What to work on
Please transcribe the data below exactly. Leave the pictures out.

Given information
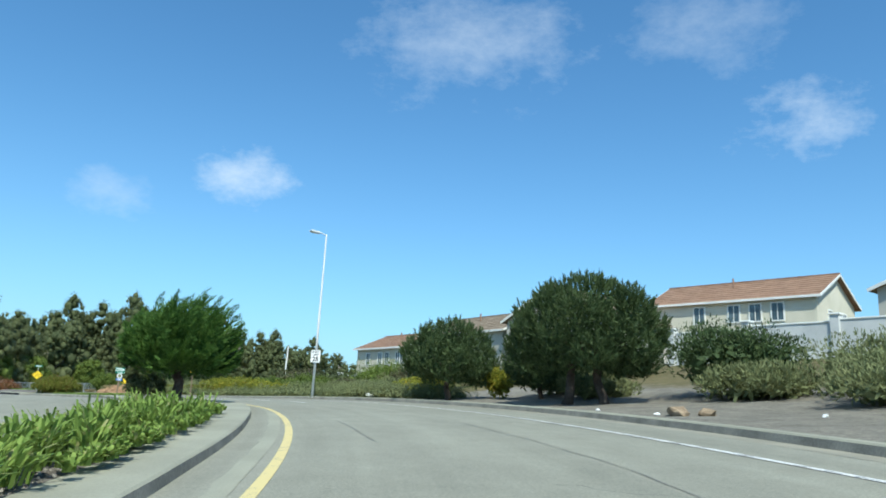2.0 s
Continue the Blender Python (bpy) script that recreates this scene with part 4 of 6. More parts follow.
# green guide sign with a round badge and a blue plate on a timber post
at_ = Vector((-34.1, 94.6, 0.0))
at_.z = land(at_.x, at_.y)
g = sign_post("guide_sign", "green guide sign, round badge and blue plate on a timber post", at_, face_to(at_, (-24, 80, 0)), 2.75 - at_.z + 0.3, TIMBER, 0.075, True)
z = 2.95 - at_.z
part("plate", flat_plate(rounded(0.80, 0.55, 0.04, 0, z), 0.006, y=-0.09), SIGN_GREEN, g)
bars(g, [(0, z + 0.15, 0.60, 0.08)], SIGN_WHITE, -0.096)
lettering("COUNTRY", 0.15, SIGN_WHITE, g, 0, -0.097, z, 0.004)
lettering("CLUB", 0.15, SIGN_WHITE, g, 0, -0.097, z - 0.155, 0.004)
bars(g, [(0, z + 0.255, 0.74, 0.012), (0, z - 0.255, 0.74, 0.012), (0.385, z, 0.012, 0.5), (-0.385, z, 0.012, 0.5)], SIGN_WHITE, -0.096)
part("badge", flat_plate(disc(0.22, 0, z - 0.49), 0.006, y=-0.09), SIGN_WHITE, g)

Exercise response
2.0 s
Continue the Blender Python (bpy) script that recreates this scene with part 4 of 6. More parts follow.
# green guide sign with a round badge and a blue plate on a timber post
at_ = Vector((-34.1, 94.6, 0.0))
at_.z = land(at_.x, at_.y)
g = sign_post("guide_sign", "green guide sign, round badge and blue plate on a timber post", at_, face_to(at_, (-24, 80, 0)), 2.75 - at_.z + 0.3, TIMBER, 0.075, True)
z = 2.95 - at_.z
part("plate", flat_plate(rounded(0.80, 0.55, 0.04, 0, z), 0.006, y=-0.09), SIGN_GREEN, g)
bars(g, [(0, z + 0.15, 0.60, 0.08)], SIGN_WHITE, -0.096)
lettering("COUNTRY", 0.15, SIGN_WHITE, g, 0, -0.097, z, 0.004)
lettering("CLUB", 0.15, SIGN_WHITE, g, 0, -0.097, z - 0.155, 0.004)
bars(g, [(0, z + 0.255, 0.74, 0.012), (0, z - 0.255, 0.74, 0.012), (0.385, z, 0.012, 0.5), (-0.385, z, 0.012, 0.5)], SIGN_WHITE, -0.096)
part("badge", flat_plate(disc(0.22, 0, z - 0.49), 0.006, y=-0.09), SIGN_WHITE, g)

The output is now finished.